▲人気を分け合うことが予想されるドウデュース(撮影:下野雄規)とジャスティンパレス(c)netkeiba
今週末に行われる上半期のグランプリ宝塚記念に向けて、netkeibaでは予想特集企画を実施します。
映像解析を駆使し、ピッチやラップなどから独自の分析を行う競馬アナライザーのMahmoud氏と、血統評論家として馬主・生産者の配合アドバイザーも務める望田潤氏が対談。
前編では、京都競馬場で行われる今年のポイントや、上位人気が予想されるドウデュース、ジャスティンパレスを徹底的に分析していきます──。
(構成:netkeiba編集部)
京都2200mで行われる宝塚記念のポイントは“見えない内ラチ”
──まず、今年のポイントとしては京都開催での宝塚記念ということになりますが、この点をどのようにお考えでしょうか。
Mahmoud まず、京都競馬場芝外回りコースには改修前も改修後も、4コーナーに見えない内ラチが存在しています。
京都競馬場芝外回りの最後の直線の長さは、Aコースが403.7m、B・C・Dコースが5m短い398.7mというのが一応公式の値ではあります。
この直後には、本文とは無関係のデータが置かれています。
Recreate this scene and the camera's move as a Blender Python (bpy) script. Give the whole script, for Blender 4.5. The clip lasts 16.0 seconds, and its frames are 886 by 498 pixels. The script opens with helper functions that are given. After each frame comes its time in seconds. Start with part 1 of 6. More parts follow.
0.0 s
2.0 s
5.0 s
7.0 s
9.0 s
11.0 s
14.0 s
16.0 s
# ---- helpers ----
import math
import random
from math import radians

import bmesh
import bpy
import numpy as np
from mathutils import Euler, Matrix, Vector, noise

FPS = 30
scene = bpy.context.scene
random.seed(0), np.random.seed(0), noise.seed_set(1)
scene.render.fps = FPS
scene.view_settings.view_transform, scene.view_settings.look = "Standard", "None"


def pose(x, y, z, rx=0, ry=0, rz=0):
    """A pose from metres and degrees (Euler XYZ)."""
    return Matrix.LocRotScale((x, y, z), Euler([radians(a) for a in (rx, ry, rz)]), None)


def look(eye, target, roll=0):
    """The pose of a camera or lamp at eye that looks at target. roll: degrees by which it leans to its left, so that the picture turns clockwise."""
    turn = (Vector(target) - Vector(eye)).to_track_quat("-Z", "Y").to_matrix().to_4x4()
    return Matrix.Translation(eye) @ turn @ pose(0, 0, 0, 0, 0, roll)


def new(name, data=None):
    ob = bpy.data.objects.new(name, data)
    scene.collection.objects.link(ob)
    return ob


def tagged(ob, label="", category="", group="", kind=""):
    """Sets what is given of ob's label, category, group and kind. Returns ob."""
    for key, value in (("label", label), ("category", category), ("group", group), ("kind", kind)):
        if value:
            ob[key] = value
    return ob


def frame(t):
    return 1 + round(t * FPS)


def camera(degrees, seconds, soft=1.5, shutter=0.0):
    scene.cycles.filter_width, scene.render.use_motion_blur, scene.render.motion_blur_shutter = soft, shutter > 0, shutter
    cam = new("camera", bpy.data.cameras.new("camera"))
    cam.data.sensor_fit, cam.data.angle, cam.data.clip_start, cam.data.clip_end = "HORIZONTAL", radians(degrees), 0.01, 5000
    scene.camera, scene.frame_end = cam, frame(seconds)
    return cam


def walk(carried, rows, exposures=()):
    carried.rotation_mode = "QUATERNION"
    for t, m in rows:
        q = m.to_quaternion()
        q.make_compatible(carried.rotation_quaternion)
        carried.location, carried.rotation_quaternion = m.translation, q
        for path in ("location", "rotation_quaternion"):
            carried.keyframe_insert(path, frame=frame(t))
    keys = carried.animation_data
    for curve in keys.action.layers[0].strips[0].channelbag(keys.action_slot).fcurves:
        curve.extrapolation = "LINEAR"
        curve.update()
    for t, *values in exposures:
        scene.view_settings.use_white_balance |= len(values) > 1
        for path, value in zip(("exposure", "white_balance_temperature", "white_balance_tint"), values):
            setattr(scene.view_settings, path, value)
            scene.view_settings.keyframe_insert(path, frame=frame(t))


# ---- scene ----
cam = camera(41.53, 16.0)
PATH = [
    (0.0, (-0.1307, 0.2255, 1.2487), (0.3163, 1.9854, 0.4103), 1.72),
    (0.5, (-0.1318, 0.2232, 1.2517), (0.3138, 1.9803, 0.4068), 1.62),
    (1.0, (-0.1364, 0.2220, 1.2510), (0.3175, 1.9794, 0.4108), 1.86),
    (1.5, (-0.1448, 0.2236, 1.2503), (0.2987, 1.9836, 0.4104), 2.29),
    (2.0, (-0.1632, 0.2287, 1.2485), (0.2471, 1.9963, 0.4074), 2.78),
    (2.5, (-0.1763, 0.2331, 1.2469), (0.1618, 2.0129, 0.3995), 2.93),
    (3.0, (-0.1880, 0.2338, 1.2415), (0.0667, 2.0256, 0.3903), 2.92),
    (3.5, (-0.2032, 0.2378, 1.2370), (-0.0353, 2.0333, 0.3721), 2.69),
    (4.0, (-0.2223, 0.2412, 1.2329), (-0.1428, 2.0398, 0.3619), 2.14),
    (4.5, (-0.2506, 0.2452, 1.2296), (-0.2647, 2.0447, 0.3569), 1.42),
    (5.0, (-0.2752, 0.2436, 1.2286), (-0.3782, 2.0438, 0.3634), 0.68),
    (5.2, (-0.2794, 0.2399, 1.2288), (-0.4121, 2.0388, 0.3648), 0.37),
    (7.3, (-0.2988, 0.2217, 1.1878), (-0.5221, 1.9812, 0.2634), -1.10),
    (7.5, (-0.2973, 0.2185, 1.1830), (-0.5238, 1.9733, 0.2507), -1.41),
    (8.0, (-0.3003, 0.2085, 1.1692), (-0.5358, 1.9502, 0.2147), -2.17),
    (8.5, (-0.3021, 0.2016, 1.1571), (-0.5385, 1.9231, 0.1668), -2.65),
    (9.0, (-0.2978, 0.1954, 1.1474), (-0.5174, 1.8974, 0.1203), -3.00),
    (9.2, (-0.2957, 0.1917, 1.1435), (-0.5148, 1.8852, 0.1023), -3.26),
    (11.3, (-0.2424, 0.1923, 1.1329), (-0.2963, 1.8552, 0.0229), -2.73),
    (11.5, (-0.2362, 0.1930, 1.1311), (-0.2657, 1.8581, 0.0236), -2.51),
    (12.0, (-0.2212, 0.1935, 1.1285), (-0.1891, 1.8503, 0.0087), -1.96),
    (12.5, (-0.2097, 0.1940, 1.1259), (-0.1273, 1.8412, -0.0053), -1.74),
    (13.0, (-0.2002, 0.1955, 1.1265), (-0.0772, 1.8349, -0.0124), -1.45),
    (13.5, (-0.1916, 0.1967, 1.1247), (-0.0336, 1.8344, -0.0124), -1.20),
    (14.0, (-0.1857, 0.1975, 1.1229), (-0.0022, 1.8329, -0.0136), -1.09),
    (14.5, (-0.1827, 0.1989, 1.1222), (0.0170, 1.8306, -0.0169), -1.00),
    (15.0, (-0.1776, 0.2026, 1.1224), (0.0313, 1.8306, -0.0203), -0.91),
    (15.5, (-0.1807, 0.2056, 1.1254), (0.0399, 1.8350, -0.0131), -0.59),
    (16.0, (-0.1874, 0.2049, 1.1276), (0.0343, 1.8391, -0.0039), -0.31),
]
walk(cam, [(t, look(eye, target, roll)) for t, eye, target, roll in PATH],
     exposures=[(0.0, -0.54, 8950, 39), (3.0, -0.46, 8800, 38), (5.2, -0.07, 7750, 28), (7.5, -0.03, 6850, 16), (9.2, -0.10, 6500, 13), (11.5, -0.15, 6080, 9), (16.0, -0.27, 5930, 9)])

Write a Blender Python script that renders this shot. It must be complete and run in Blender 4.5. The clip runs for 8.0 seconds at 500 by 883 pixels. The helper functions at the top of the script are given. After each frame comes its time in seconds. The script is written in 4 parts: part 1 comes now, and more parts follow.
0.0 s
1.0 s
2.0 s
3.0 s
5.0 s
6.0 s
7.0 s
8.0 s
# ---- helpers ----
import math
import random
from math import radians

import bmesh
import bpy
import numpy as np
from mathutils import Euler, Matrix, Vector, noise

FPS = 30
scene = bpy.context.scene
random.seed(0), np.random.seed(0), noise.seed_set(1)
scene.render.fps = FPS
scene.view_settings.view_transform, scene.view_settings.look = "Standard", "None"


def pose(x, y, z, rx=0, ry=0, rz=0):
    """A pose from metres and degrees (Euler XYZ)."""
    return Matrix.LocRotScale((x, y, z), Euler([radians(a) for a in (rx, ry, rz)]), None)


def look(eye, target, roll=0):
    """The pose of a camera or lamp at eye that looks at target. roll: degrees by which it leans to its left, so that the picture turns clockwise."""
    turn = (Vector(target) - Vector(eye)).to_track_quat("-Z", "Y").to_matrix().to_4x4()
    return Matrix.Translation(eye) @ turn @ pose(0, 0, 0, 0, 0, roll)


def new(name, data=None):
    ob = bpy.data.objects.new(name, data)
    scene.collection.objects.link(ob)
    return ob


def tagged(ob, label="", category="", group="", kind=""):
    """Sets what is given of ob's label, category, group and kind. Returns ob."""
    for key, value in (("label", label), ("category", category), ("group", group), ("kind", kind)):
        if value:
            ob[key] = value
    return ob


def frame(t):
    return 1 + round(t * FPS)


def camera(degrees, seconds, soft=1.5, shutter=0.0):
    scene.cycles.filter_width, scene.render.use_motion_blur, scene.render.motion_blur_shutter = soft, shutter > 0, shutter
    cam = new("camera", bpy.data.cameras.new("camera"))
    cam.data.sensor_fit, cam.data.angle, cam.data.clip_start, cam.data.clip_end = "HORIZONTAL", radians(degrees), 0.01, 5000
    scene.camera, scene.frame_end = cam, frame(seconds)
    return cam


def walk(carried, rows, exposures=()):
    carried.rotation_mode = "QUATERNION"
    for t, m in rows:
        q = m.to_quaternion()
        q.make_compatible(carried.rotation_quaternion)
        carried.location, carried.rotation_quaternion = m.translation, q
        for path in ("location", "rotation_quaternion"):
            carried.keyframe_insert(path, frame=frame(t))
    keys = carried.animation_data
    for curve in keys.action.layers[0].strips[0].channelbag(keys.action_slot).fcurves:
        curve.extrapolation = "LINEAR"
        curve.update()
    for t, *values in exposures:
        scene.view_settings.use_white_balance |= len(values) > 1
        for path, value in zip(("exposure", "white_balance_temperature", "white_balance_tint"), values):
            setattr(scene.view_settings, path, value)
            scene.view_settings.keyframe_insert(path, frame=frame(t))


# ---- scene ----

しかし、約400mというこの距離は、外回り4コーナーの内ラチの端から最後の直線の内ラチの延長線上まで、4コーナーの曲線通りにコーナリングし終えた地点からの距離であり、外回り4コーナーの内ラチの端からゴールまでは約440mあります。
公式発表による直線の距離でいえば、中京競馬場(412.5m)よりも短いですが、中京よりも長く直線を走るというイメージを持ち、4コーナーをうまく直線的に使ってスピードに乗せようと考えている騎手もいるのではないかと思います。
例えば、昔から京都競馬場を得意としている武豊騎手は、400mというイメージではなく、440mの直線というイメージを持っていると考えます。武豊騎手はもちろん引き出しも多く、コーナーがきつい分あえて外を通って坂の下りでスピードを殺さずに4コーナーを回ってくる乗り方や、逆にコーナリングのスピードを犠牲にして4コーナーを曲がってから急に直線で加速させる2段階スパート的な乗り方もよく見かけます。
望田 逆に言えば、武豊騎手のような戦略的なコース取りをせずに普通にスピードを上げて乗っていると、4コーナーで膨れやすいということですよね?
Mahmoud 絶対に膨れます。膨らんで外に振られることを織り込み済みで乗っている騎手も当然います。
望田 京都コースが改修された直後の2023年春には、カーブが曲がりやすくなり、改修前よりもみんなが膨らまなくなって、イン差しが決まらなくなるのではないかと言われていましたが、結局変わらないように感じています。
Mahmoud タイトに4コーナーを回るためには、それ相応にスピードを落とし、直線で再加速するという手法を取らなければなりません。しかし、そのような器用な馬はあまりいません。
川田騎手などのトップジョッキーは、「ラチがないから上手く曲がれない騎手が多いんだよね」とおそらく考えていると思います。
望田 そうですよね。「この騎手は膨れるし、この騎手は膨れない」というところまで、常に読んでるはずですから。
Mahmoud 冒頭の話は、とっかかりとして「京都の外回りは公式発表では直線距離が400mとなっているけど、4コーナーを含めて440mの直線というイメージで走らせることができる騎手がいる」という表現がいいかな。